─── SUPPLIED DATA ───

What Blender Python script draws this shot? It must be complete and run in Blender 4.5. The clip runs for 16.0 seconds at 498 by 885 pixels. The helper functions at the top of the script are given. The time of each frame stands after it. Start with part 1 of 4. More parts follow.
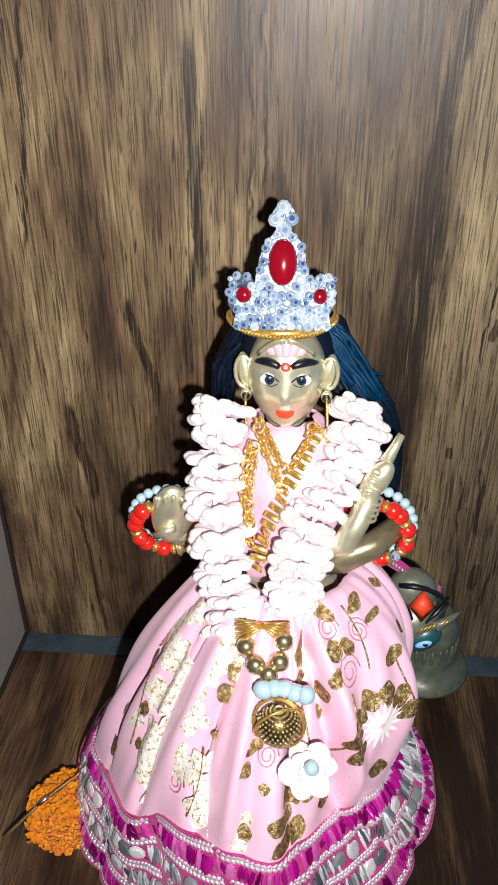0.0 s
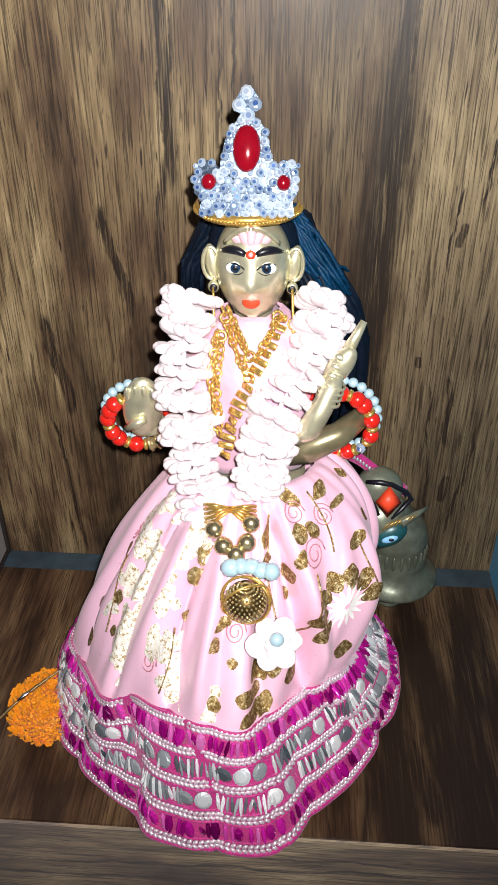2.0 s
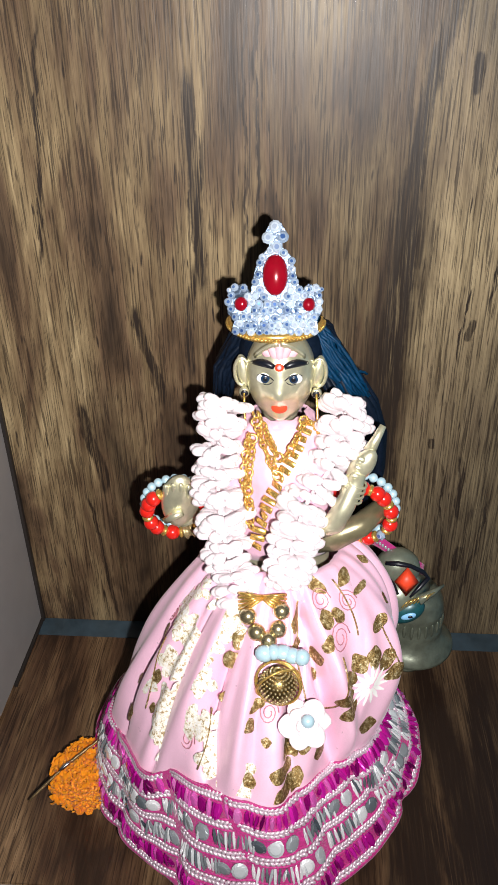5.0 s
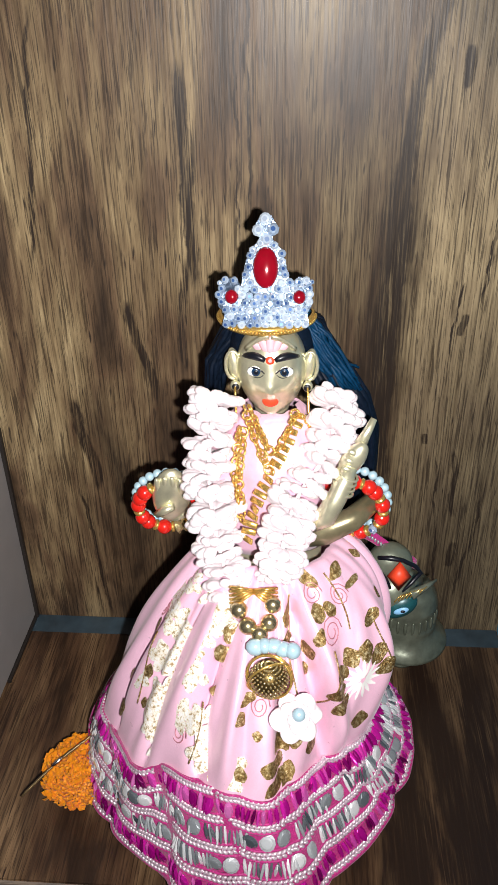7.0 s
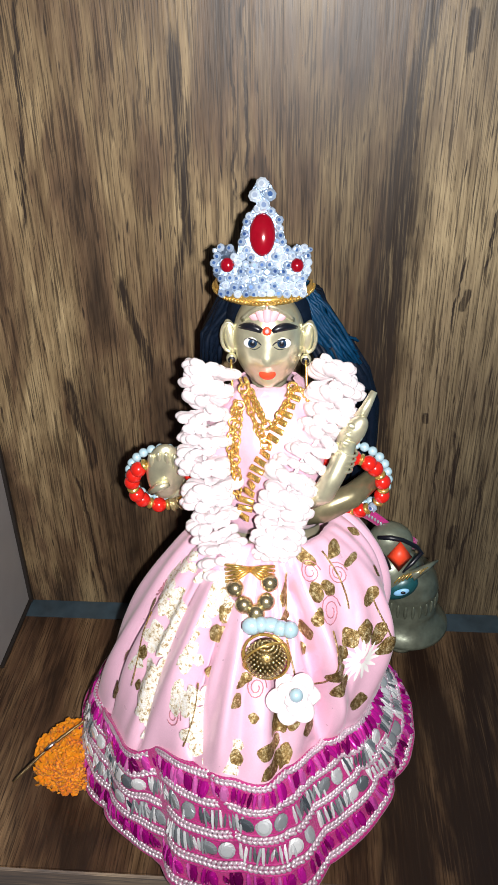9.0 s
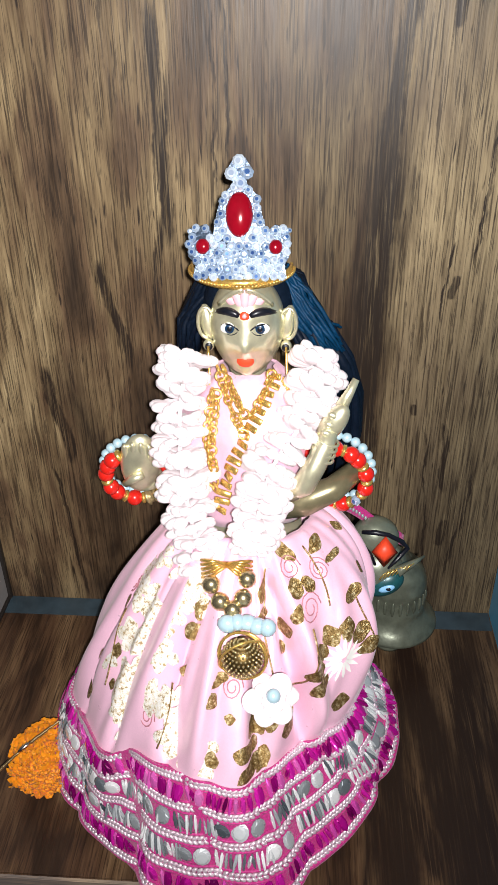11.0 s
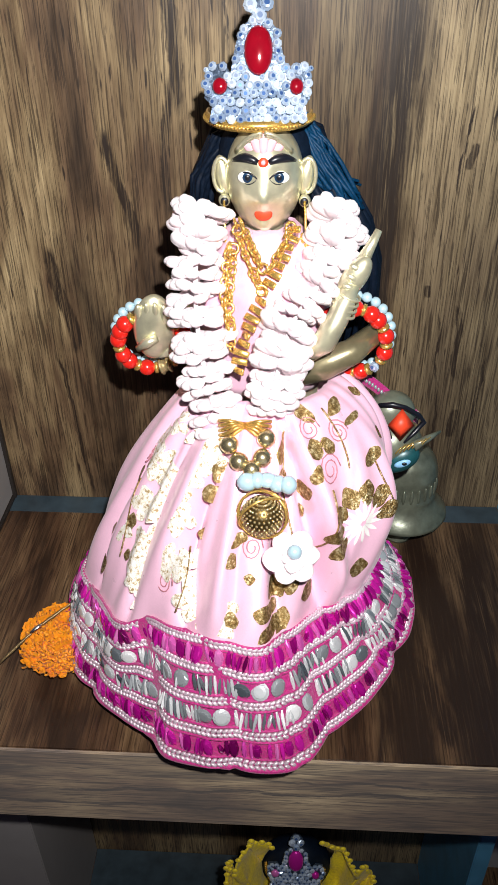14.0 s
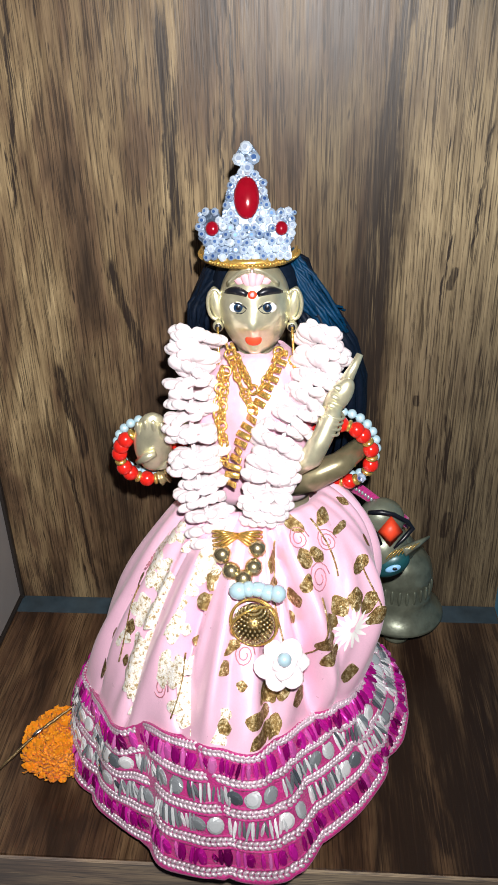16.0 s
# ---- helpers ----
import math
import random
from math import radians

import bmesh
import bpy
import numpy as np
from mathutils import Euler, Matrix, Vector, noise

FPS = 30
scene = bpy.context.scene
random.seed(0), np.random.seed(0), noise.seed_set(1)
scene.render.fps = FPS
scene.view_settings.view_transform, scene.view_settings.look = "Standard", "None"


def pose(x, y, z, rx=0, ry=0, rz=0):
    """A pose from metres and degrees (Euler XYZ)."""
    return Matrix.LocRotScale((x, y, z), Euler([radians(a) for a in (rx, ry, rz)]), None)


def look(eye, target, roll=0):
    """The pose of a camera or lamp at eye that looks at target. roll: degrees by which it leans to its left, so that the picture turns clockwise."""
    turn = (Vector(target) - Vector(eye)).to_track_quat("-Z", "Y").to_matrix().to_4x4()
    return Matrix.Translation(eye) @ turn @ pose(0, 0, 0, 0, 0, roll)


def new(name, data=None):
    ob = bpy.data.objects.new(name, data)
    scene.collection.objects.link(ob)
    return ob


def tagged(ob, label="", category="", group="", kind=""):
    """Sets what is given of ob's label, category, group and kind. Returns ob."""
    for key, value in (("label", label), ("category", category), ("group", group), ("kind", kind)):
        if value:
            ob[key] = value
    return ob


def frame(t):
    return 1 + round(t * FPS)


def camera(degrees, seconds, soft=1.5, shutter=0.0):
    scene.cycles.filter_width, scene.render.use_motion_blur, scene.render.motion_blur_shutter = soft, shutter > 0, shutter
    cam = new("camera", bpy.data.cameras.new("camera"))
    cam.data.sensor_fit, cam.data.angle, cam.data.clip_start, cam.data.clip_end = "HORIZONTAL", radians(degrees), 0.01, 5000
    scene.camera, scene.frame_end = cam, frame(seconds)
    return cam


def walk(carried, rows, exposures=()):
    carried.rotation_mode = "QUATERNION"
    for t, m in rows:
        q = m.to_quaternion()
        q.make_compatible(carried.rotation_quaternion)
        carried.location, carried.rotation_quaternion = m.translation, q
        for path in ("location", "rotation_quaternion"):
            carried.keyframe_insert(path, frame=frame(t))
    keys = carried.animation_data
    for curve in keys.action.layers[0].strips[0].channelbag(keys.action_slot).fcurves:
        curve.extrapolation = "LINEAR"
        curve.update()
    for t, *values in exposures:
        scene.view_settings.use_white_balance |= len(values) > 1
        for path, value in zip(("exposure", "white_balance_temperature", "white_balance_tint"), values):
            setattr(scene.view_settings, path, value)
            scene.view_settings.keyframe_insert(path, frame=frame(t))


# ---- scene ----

───

> _STATED TASK_: All of the data above should be transcribed verbatim, with pictures omitted.

> _ANSWER TO THE EXERCISE_:
What Blender Python script draws this shot? It must be complete and run in Blender 4.5. The clip runs for 16.0 seconds at 498 by 885 pixels. The helper functions at the top of the script are given. The time of each frame stands after it. Start with part 1 of 4. More parts follow.
0.0 s
2.0 s
5.0 s
7.0 s
9.0 s
11.0 s
14.0 s
16.0 s
# ---- helpers ----
import math
import random
from math import radians

import bmesh
import bpy
import numpy as np
from mathutils import Euler, Matrix, Vector, noise

FPS = 30
scene = bpy.context.scene
random.seed(0), np.random.seed(0), noise.seed_set(1)
scene.render.fps = FPS
scene.view_settings.view_transform, scene.view_settings.look = "Standard", "None"


def pose(x, y, z, rx=0, ry=0, rz=0):
    """A pose from metres and degrees (Euler XYZ)."""
    return Matrix.LocRotScale((x, y, z), Euler([radians(a) for a in (rx, ry, rz)]), None)


def look(eye, target, roll=0):
    """The pose of a camera or lamp at eye that looks at target. roll: degrees by which it leans to its left, so that the picture turns clockwise."""
    turn = (Vector(target) - Vector(eye)).to_track_quat("-Z", "Y").to_matrix().to_4x4()
    return Matrix.Translation(eye) @ turn @ pose(0, 0, 0, 0, 0, roll)


def new(name, data=None):
    ob = bpy.data.objects.new(name, data)
    scene.collection.objects.link(ob)
    return ob


def tagged(ob, label="", category="", group="", kind=""):
    """Sets what is given of ob's label, category, group and kind. Returns ob."""
    for key, value in (("label", label), ("category", category), ("group", group), ("kind", kind)):
        if value:
            ob[key] = value
    return ob


def frame(t):
    return 1 + round(t * FPS)


def camera(degrees, seconds, soft=1.5, shutter=0.0):
    scene.cycles.filter_width, scene.render.use_motion_blur, scene.render.motion_blur_shutter = soft, shutter > 0, shutter
    cam = new("camera", bpy.data.cameras.new("camera"))
    cam.data.sensor_fit, cam.data.angle, cam.data.clip_start, cam.data.clip_end = "HORIZONTAL", radians(degrees), 0.01, 5000
    scene.camera, scene.frame_end = cam, frame(seconds)
    return cam


def walk(carried, rows, exposures=()):
    carried.rotation_mode = "QUATERNION"
    for t, m in rows:
        q = m.to_quaternion()
        q.make_compatible(carried.rotation_quaternion)
        carried.location, carried.rotation_quaternion = m.translation, q
        for path in ("location", "rotation_quaternion"):
            carried.keyframe_insert(path, frame=frame(t))
    keys = carried.animation_data
    for curve in keys.action.layers[0].strips[0].channelbag(keys.action_slot).fcurves:
        curve.extrapolation = "LINEAR"
        curve.update()
    for t, *values in exposures:
        scene.view_settings.use_white_balance |= len(values) > 1
        for path, value in zip(("exposure", "white_balance_temperature", "white_balance_tint"), values):
            setattr(scene.view_settings, path, value)
            scene.view_settings.keyframe_insert(path, frame=frame(t))


# ---- scene ----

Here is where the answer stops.